2. Recast will use commercially reasonable efforts to develop and maintain the collection of Supported Applications (the “Application Catalog”) within five business days of the third party making the update available. Recast will not be liable for any damages caused by outdated applications due to delays in publishing them to the Application Catalog or your failure to install the update.

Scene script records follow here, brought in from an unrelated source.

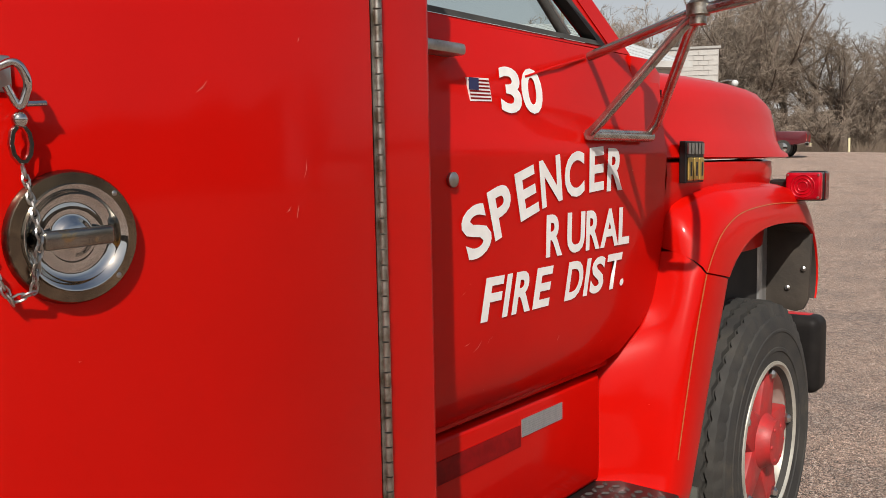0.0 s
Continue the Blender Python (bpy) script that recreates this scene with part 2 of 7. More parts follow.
TYRE = material("tyre_rubber", (0.024, 0.023, 0.022), rough=0.78, second=(0.040, 0.037, 0.032), scale=9, bump=0.12, bump_scale=220, stain=(0.075, 0.062, 0.044), stain_scale=4, stain_at=0.58)
TYRE_DUSTY = material("dusty_tyre_rubber", (0.034, 0.033, 0.029), rough=0.8, second=(0.062, 0.056, 0.042), scale=9, bump=0.12, bump_scale=220, stain=(0.115, 0.098, 0.070), stain_scale=4, stain_at=0.56)
RIM = material("painted_rim", (0.45, 0.44, 0.395), rough=0.38, metal=0.3, second=(0.35, 0.33, 0.28), scale=11, stain=(0.26, 0.17, 0.11), stain_scale=12, stain_at=0.66)
HUBRED = material("hub_red", (0.42, 0.02, 0.02), rough=0.5, second=(0.30, 0.03, 0.03), scale=16, stain=(0.12, 0.05, 0.04), stain_scale=10, stain_at=0.6, bump=0.1, bump_scale=60)
WHITE = material("white_vinyl", (0.80, 0.79, 0.77), rough=0.5, var=0.05, scale=30, stain=(0.62, 0.55, 0.52), stain_scale=60, stain_at=0.68)
TAPE_W = material("reflective_silver", (0.27, 0.295, 0.30), rough=0.38, metal=0.2, second=(0.235, 0.26, 0.265), scale=90, stain=(0.40, 0.41, 0.41), stain_scale=30, stain_at=0.64)
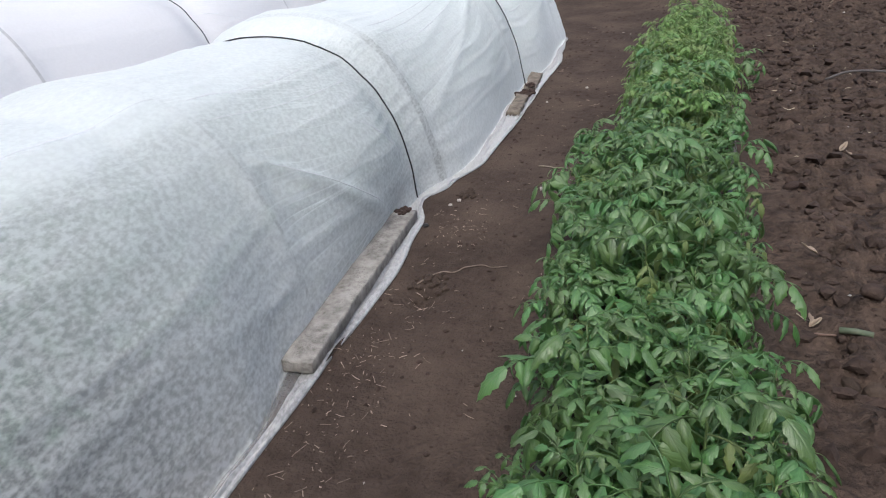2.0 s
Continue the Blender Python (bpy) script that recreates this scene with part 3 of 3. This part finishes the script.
LOW = leaf_set(LEAF, [(i, 0.115 + 0.012 * (i % 3), 3, 0.048 + 0.006 * (i % 3), 22 + 6 * (i % 3), 80 + 16 * (i % 4)) for i in range(8)])
MID = leaf_set(LEAF, [(20 + i, 0.098 + 0.011 * (i % 4), 2 + (i % 3 > 0), 0.042 + 0.006 * (i % 4), 34 + 9 * (i % 4), 84 + 15 * (i % 5)) for i in range(16)])
BROAD = leaf_set(LEAF, [(40 + i, 0.066, 2, 0.05, 38, 60) for i in range(2)])
YOUNG = leaf_set(LEAF, [(50 + i, 0.056 + 0.008 * (i % 3), 2, 0.028 + 0.004 * (i % 3), 52 + 7 * (i % 3), 60 + 16 * (i % 3)) for i in range(6)])
PALE = leaf_set(LEAF_PALE, [(70 + i, 0.09, 2, 0.044, 30, 90) for i in range(3)])
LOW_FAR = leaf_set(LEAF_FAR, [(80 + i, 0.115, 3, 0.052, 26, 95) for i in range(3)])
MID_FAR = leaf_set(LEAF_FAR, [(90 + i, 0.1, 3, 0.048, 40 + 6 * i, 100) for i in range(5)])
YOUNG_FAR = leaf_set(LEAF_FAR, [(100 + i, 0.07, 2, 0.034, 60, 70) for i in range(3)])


def seedling(seed, height, low, mid, young, count=12):
    """A seedling: a bare lower stem, long leaves that arch outward and a tuft of young leaves at the tip."""
    rnd = random.Random(seed)
    plant = thing("seedling", (0, 0, 0), "bushy green tomato seedling with drooping leaves in a crate", "seedling", "seedlings in the crates")
    lean = Vector((rnd.uniform(-0.025, 0.025), rnd.uniform(-0.025, 0.025), 0))
    line = [lean * (t / 6) ** 2 + Vector((0.004 * math.sin(t + seed), 0.004 * math.cos(2 * t), height * t / 6)) for t in range(7)]
    bm = bmesh.new()
    tube(bm, line, 0.0036, 5, 0.0014)
    part("stem", bm, STEM, plant)
    turn = rnd.uniform(0, 360)
    for k in range(count):
        t = 0.34 + 0.66 * (k / (count - 1)) ** 0.8
        i = min(t * 6, 5.999)
        p = line[int(i)].lerp(line[int(i) + 1], i - int(i))
        if k >= count - 4:
            me = rnd.choice(young)
        elif rnd.random() < 0.05:
            me = rnd.choice(PALE)
        elif t < 0.62:
            me = rnd.choice(low)
        else:
            me = rnd.choice(BROAD) if rnd.random() < 0.1 and mid is MID else rnd.choice(mid)
        ob = new("leaf", me)
        ob.parent = plant
        ob.matrix_basis = Matrix.Translation(p) @ pose(0, 0, 0, 0, 0, turn + k * 137.5 + rnd.uniform(-22, 22)) @ pose(0, 0, 0, rnd.uniform(-14, 10), rnd.uniform(-16, 16), 0) @ Matrix.Scale(rnd.uniform(0.86, 1.18), 4)
    return plant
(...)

3. You are responsible to perform testing for all Supported Applications versions in your own testing operating environment, including the system requirements such as computer equipment, browser software and other third-party software and Internet access or third party devices or software requirements (the “Operating Environment”) with all computing devices (physical or virtual) with operating system capable to run the Operating Environment (“Endpoints”) where possible problems cannot cause problems to your production Operating Environment. You are responsible for deciding if Supported Application can be deployed to your production Operating Environment with the process defined by you and for performing required actions when Supported Application version cannot be deployed to production Operating Environment. Recast is not responsible for possible problems caused by (a) your decision not to test the compatibility; (b) your decision to deploy the Supported Application even if problem has been detected; or (c) deployment of Supported Applications in your Operating Environment. Recast will fix problems in the installation package for Supported Applications where the problem is not related to your Operating Environment.